In 2012, when Kasia Lojko started All Real Meal – her dream business of delivering gluten free, paleo-friendly meals to people who didn’t have time to cook - she had no idea what she was doing.
“I never had any like culinary background really,” Lojko says, “so I was still literally learning how to like cut, you know, and not cut your fingers off.”
Lojko also found herself struggling outside the kitchen when her home was foreclosed and she couldn’t pay for anything but supplies. “Everything I've done was an exchange for food like website, pictures, accounting, everything,” she says. “I would either give people food or watch their kids.”
It was during one of these early exchanges - when Lojko was trading food for help with her Facebook page - that she met Sonia Farris. “And then I came into the kitchen a couple times to take photographs so I would have content for social streams,” Farris recalls, “and one day we just started cooking together.”
Two weeks later Farris was still in the kitchen - and a co-owner of All Real Meal. “You know the partner relationship becomes like a marriage almost” Farris says. “Like you're just together all the time and we're really really lucky because we just love the heck out of each other.”
All Real Meal took their first orders by email. “And it was just word of mouth,” Lojko says, “and I made a couple posts and then a few friends of friends started ordering and then they told some friends and then they told some friends.”
They learned how to cook from the chef at the Goldenrod Restaurant. “If it wasn’t for him, I don’t know if we would be here,” Lojko says.
“Developing all the skills we've gotten,” Farris adds, “which have basically been just by going to people who know how to do it and being like ‘We want to learn how to do this.’ So we've had all these mentors that have just stepped up.”
Both women now support themselves from the business and still personally deliver hundreds of fully cooked meals each week. “People would see us on our website and then we'd be at their door delivering their food,” Farris says laughing, “and they'd be like ‘Wow you guys really do do everything for this.’"
Because they’ve been so supported, Lojko and Farris began to look for a way to give back.

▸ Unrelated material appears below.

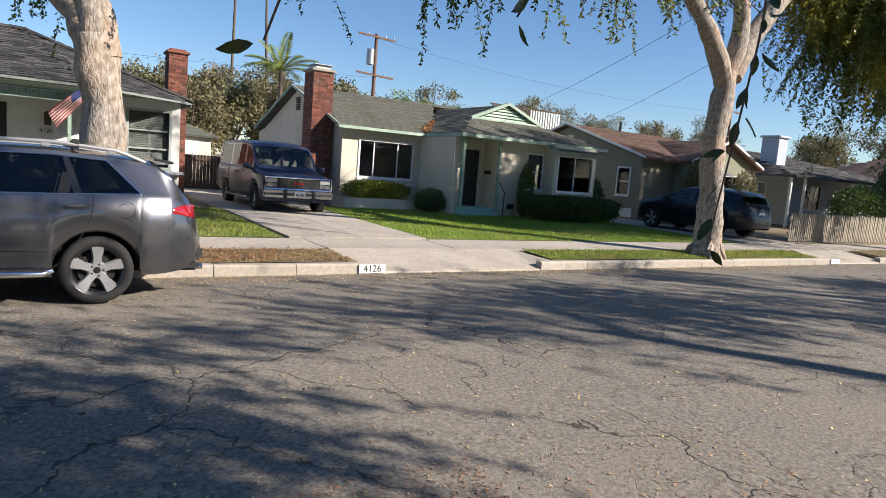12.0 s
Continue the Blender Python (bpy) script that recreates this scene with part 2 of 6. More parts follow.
M = dict(
    asphalt=asphalt_mat(),
    earth=surf("earth", (0.24, 0.18, 0.11), (0.13, 0.1, 0.06), 9, 0.95, bump=0.5, bscale=40, c=(0.3, 0.24, 0.14), cscale=1.2),
    concrete=surf("concrete", (0.46, 0.41, 0.35), (0.34, 0.305, 0.26), 14, 0.88, bump=0.25, bscale=90, c=(0.27, 0.24, 0.2), cscale=0.9, cmix=0.6, rand=0.08),
    concrete_dark=surf("darker concrete", (0.36, 0.33, 0.29), (0.26, 0.24, 0.21), 14, 0.9, bump=0.3, bscale=90, c=(0.2, 0.18, 0.15), cscale=0.9, cmix=0.6, rand=0.12),
    lawn=surf("lawn soil", (0.12, 0.17, 0.03), (0.07, 0.1, 0.02), 20, 0.95, bump=0.6, bscale=60, c=(0.2, 0.19, 0.06), cscale=0.5),
    lawn_patchy=surf("yellow green grass", (0.33, 0.36, 0.06), (0.2, 0.24, 0.04), 3, 0.8, c=(0.42, 0.33, 0.15), cscale=0.5, cmix=0.6, island=0.3, trans=0.3),
    grass=surf("grass blades", (0.3, 0.42, 0.045), (0.2, 0.31, 0.03), 3, 0.7, c=(0.32, 0.33, 0.09), cscale=0.45, cmix=0.6, island=0.3, trans=0.3),
    straw=surf("dry grass", (0.42, 0.34, 0.16), (0.3, 0.24, 0.1), 3, 0.9, c=(0.22, 0.25, 0.06), cscale=0.6, cmix=0.6, island=0.3, trans=0.2),
    stucco_white=surf("white stucco", (0.74, 0.73, 0.7), (0.65, 0.64, 0.61), 5, 0.92, bump=0.35, bscale=150, c=(0.62, 0.6, 0.56), cscale=0.6, cmix=0.4),
    stucco_cream=surf("cream stucco", (0.7, 0.65, 0.54), (0.61, 0.565, 0.465), 5, 0.92, bump=0.35, bscale=150, c=(0.55, 0.5, 0.41), cscale=0.6, cmix=0.4),
    stucco_olive=surf("olive stucco", (0.27, 0.27, 0.2), (0.23, 0.23, 0.17), 5, 0.92, bump=0.35, bscale=150, c=(0.2, 0.2, 0.15), cscale=0.6, cmix=0.5),
    stucco_blue=surf("pale blue stucco", (0.5, 0.54, 0.6), (0.44, 0.48, 0.54), 5, 0.92, bump=0.3, bscale=150),
    trim_white=surf("white trim paint", (0.82, 0.82, 0.8), (0.72, 0.72, 0.7), 9, 0.55, bump=0.1, bscale=30),
    # Grey gutter paint, much darker than the white trim.
    gutter=surf("dull grey gutter paint", (0.24, 0.26, 0.25), (0.17, 0.19, 0.18), 9, 0.6, bump=0.1, bscale=30),
    trim_green=surf("pale green trim paint", (0.31, 0.42, 0.34), (0.24, 0.35, 0.28), 9, 0.6, bump=0.1, bscale=30, c=(0.5, 0.58, 0.5), cscale=2),
    trim_dark=surf("dark green paint", (0.05, 0.09, 0.085), (0.035, 0.065, 0.06), 9, 0.6, bump=0.1),
    door_dark=surf("dark door", (0.02, 0.02, 0.022), (0.03, 0.028, 0.026), 9, 0.5),
    shingle_black=surf("charcoal shingles", (0.05, 0.05, 0.054), (0.02, 0.02, 0.022), 26, 0.92, bump=0.6, bscale=200, c=(0.14, 0.135, 0.13), cscale=1.6, cmix=0.7, island=0.8, stretch=(0.6, 1.6, 1)),
    shingle_grey=surf("grey green shingles", (0.145, 0.15, 0.125), (0.1, 0.105, 0.088), 26, 0.92, bump=0.5, bscale=200, c=(0.12, 0.105, 0.08), cscale=0.7, island=0.22),
    shingle_brown=surf("brown shingles", (0.17, 0.1, 0.078), (0.11, 0.07, 0.055), 26, 0.92, bump=0.5, bscale=200, c=(0.09, 0.075, 0.065), cscale=0.8, island=0.3),
    brick=surf("red brick", (0.23, 0.08, 0.052), (0.13, 0.05, 0.036), 30, 0.9, bump=0.4, bscale=120, c=(0.1, 0.07, 0.06), cscale=2.2, cmix=0.6, island=0.5),
    mortar=surf("mortar", (0.34, 0.3, 0.26), (0.26, 0.23, 0.2), 30, 0.95, bump=0.4, bscale=120),
    glass=tinted_glass("window glass", (0.72, 0.76, 0.76)),
    car_glass=tinted_glass("car glass", (0.66, 0.74, 0.7), ior=1.65),
    van_glass=tinted_glass("dark van glass", (0.06, 0.065, 0.07), ior=1.28),
    privacy=tinted_glass("privacy glass", (0.13, 0.14, 0.145), ior=1.55),
    curtain=surf("dim blind cloth", (0.4, 0.4, 0.385), (0.3, 0.3, 0.29), 4, 0.9),
    trim_grey=surf("grey green sash paint", (0.4, 0.44, 0.42), (0.32, 0.36, 0.34), 9, 0.6),
    bark=surf("pale peeling bark", (0.45, 0.4, 0.345), (0.13, 0.11, 0.092), 17, 0.92, bump=1.0, bscale=34, c=(0.46, 0.27, 0.15), cscale=1.7, cmix=0.45, stretch=(1, 1, 0.45), detail=9),
    bark_dark=surf("dark bark", (0.16, 0.12, 0.09), (0.09, 0.07, 0.05), 12, 0.95, bump=0.8, bscale=30, stretch=(1, 1, 0.35)),
    bark_white=surf("white bark", (0.6, 0.55, 0.48), (0.45, 0.4, 0.34), 7, 0.9, bump=0.4, bscale=20),
    # Yellow patches put the sunlit parts of the crowns into the leaf colour.
    leaf=surf("weeping leaves", (0.085, 0.135, 0.03), (0.045, 0.08, 0.02), 0.9, 0.5, c=(0.22, 0.24, 0.04), cscale=0.5, cmix=0.6, island=0.6, trans=0.38, spec=0.35),
    leaf_b=surf("weeping leaves with sunlit yellow", (0.13, 0.175, 0.03), (0.06, 0.095, 0.02), 0.9, 0.45, c=(0.36, 0.3, 0.035), cscale=0.4, cmix=0.8, island=0.6, trans=0.4, spec=0.3),
    leaf_spray=surf("large glossy leaves", (0.03, 0.06, 0.02), (0.02, 0.04, 0.014), 6, 0.3, c=(0.12, 0.13, 0.03), cscale=3, trans=0.25),
    leaf_oak=surf("broad leaves", (0.1, 0.135, 0.03), (0.045, 0.075, 0.018), 0.8, 0.45, c=(0.24, 0.23, 0.05), cscale=0.4, cmix=0.7, island=0.45, trans=0.3),
    leaf_far=surf("far leaves", (0.21, 0.19, 0.09), (0.13, 0.125, 0.06), 0.5, 0.7, c=(0.25, 0.2, 0.11), cscale=0.12, cmix=0.9, island=0.4, trans=0.3),
    leaf_yellow=surf("yellow green leaves", (0.24, 0.26, 0.03), (0.14, 0.19, 0.02), 0.8, 0.6, island=0.4, trans=0.35),
    leaf_red=surf("red brown leaves", (0.11, 0.042, 0.026), (0.06, 0.028, 0.02), 1.5, 0.6, island=0.5, trans=0.3),
    leaf_pine=surf("pine needles", (0.05, 0.085, 0.02), (0.03, 0.055, 0.015), 2, 0.6, c=(0.11, 0.13, 0.03), cscale=1.2, island=0.4, trans=0.2),
    leaf_hedge=surf("hedge leaves", (0.075, 0.125, 0.025), (0.04, 0.075, 0.015), 2, 0.45, c=(0.14, 0.18, 0.035), cscale=2.2, island=0.45, trans=0.25),
    leaf_palm=surf("palm leaves", (0.22, 0.27, 0.06), (0.12, 0.16, 0.04), 2, 0.5, island=0.4, trans=0.3),
    twig=surf("grey twigs", (0.27, 0.22, 0.17), (0.18, 0.15, 0.12), 6, 0.95),
    litter=surf("fallen leaves", (0.55, 0.42, 0.22), (0.33, 0.22, 0.1), 3, 0.85, island=0.6),
    litter_brown=surf("brown litter", (0.36, 0.205, 0.115), (0.24, 0.135, 0.08), 3, 0.9, island=0.5),
    litter_orange=surf("orange brown leaves", (0.36, 0.17, 0.07), (0.2, 0.095, 0.045), 3, 0.9, c=(0.34, 0.27, 0.12), cscale=0.9, island=0.6),
    silver=surf("silver blue paint", (0.47, 0.54, 0.66), (0.43, 0.5, 0.62), 400, 0.3, metal=0.72, coat=1.0),
    grey=surf("graphite paint", (0.19, 0.19, 0.205), (0.165, 0.166, 0.18), 400, 0.27, metal=0.9, coat=1.0),
    navy=surf("dark navy paint", (0.008, 0.01, 0.02), (0.007, 0.008, 0.015), 400, 0.3, coat=0.3, spec=0.3),
    van_paint=surf("dark blue van paint", (0.018, 0.026, 0.06), (0.014, 0.02, 0.045), 300, 0.35, coat=0.25, spec=0.35),
    van_grey=surf("grey lower van paint", (0.085, 0.083, 0.083), (0.07, 0.068, 0.068), 300, 0.45, coat=0.15, spec=0.35),
    rubber=surf("tyre rubber", (0.014, 0.014, 0.015), (0.022, 0.022, 0.021), 30, 0.85, bump=0.2, bscale=80),
    black=surf("black plastic", (0.018, 0.018, 0.019), (0.026, 0.026, 0.027), 40, 0.5, bump=0.08, bscale=120),
    gloss_black=surf("glossy black pillar trim", (0.012, 0.012, 0.013), (0.01, 0.01, 0.011), 40, 0.2, coat=0.6),
    under=surf("dark underside", (0.012, 0.012, 0.012), (0.018, 0.018, 0.018), 20, 0.95),
    alloy=surf("alloy", (0.46, 0.46, 0.47), (0.4, 0.4, 0.41), 60, 0.32, metal=0.55),
    alloy_dark=surf("dark alloy", (0.05, 0.05, 0.055), (0.04, 0.04, 0.045), 60, 0.35, metal=0.7),
    chrome=surf("chrome", (0.8, 0.8, 0.8), (0.75, 0.75, 0.75), 40, 0.12, metal=1.0),
    lens=surf("clear lamp lens", (0.55, 0.57, 0.6), (0.08, 0.085, 0.09), 4, 0.08, metal=0.6, coat=1.0, detail=1),
    amber=surf("amber lens", (0.85, 0.25, 0.03), (0.7, 0.18, 0.02), 18, 0.15, coat=1.0),
    red_lens=surf("red lamp lens", (0.36, 0.01, 0.015), (0.24, 0.008, 0.012), 25, 0.15, coat=1.0),
    seat=surf("grey car seat", (0.13, 0.125, 0.12), (0.1, 0.1, 0.095), 40, 0.9),
    plate=surf("number plate", (0.78, 0.78, 0.76), (0.7, 0.7, 0.68), 20, 0.4),
    ink=surf("black ink", (0.015, 0.015, 0.015), (0.02, 0.02, 0.02), 20, 0.6),
    ink_blue=surf("dark blue ink", (0.03, 0.05, 0.16), (0.03, 0.045, 0.14), 20, 0.6),
    ink_white=surf("white print", (0.85, 0.85, 0.85), (0.78, 0.78, 0.78), 20, 0.6),
    fabric=surf("black woven mesh", (0.007, 0.0073, 0.0082), (0.01, 0.0105, 0.0115), 60, 0.36, bump=0.15, bscale=60, c=(0.014, 0.014, 0.016), cscale=2, spec=0.18),
    steel=surf("galvanised steel", (0.45, 0.46, 0.47), (0.36, 0.37, 0.38), 30, 0.45, metal=0.8),
    bin_green=surf("green bin plastic", (0.07, 0.24, 0.05), (0.055, 0.2, 0.04), 12, 0.5, bump=0.08, bscale=60, c=(0.12, 0.36, 0.09), cscale=3),
    bin_black=surf("black bin plastic", (0.01, 0.01, 0.011), (0.017, 0.017, 0.017), 9, 0.3, bump=0.12, bscale=50, c=(0.05, 0.045, 0.038), cscale=4.5, cmix=0.5),
    bin_blue=surf("blue bin plastic", (0.05, 0.24, 0.74), (0.045, 0.21, 0.66), 12, 0.42, bump=0.08, bscale=60),
    wood_pole=surf("brown pole wood", (0.18, 0.105, 0.066), (0.12, 0.07, 0.046), 8, 0.9, bump=0.4, bscale=20, stretch=(1, 1, 0.1)),
    picket=surf("weathered picket wood", (0.38, 0.33, 0.26), (0.25, 0.22, 0.17), 8, 0.9, bump=0.3, bscale=30, rand=0.15, stretch=(1, 1, 0.2)),
    wood_dark=surf("dark board wood", (0.09, 0.06, 0.045), (0.06, 0.04, 0.03), 8, 0.9, bump=0.3, bscale=30, stretch=(1, 1, 0.2)),
    iron=surf("black iron", (0.015, 0.015, 0.016), (0.02, 0.02, 0.02), 20, 0.5),
    flag_red=surf("flag red", (0.27, 0.013, 0.02), (0.22, 0.011, 0.017), 30, 0.8),
    flag_white=surf("flag white", (0.4, 0.39, 0.38), (0.34, 0.33, 0.32), 30, 0.8),
    flag_blue=surf("flag blue", (0.02, 0.03, 0.12), (0.018, 0.025, 0.1), 30, 0.8),
    mint=surf("mint step paint", (0.3, 0.55, 0.47), (0.24, 0.47, 0.4), 9, 0.7, c=(0.4, 0.55, 0.48), cscale=2),
    flower=surf("pale blossom", (0.8, 0.72, 0.7), (0.7, 0.5, 0.5), 5, 0.7),
)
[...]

Six months ago, they started working with the NH Food Bank. “Our commitment,” Farris says, “is to give back one meal for every meal we sell. So at the end of the week we add up how many meals went out and then we make a donation that will provide that same amount of meals.”
“That seems like a lot of money,” I say.
“It depends on how you look at it,” Farris says. “We feel like that's the best thing we've ever done with this whole business. When we made the first donation we both were like sobbing because we were like ‘Wow this is something.’ Like we're able to use this little start up to really help people.”
Because of that, the two women found their business model shifting. “And then we were like ‘This feels great,’” Farris says, “we're going to do this bigger. So then we came up with the crust because we were like you know, how can we expand outside of the state and how can we even give back in a bigger way?”
The “crust” is a pre-cooked pizza crust that Lojko and Farris are hoping to sell nationally in the next year. “It's like a local cauliflower, chia flax and almond flour basically,” Lojko explains.
Profits from “One Crust” will be donated to Women Empowered, an organization that Lojko says helps “women start their own businesses everywhere in the world.”
“Cause we've just built ourselves up from word of mouth,” Farris adds. “We've never had any funding. Neither of us have any culinary experience. Neither of us have any experience running a business. Basically we just had this idea and we figured everything out along the way.”
Feeding those who don’t have time to cook but can afford to pay while feeding those in need, Kasia Lojko and Sonia Farris say they aren’t strictly in the food delivery business anymore.
“We're not to like out to make money and then sit on the beach and drink pina coladas,” Lojko says. “We might do that here and there but most of the time we're thinking what else can we do, for who?”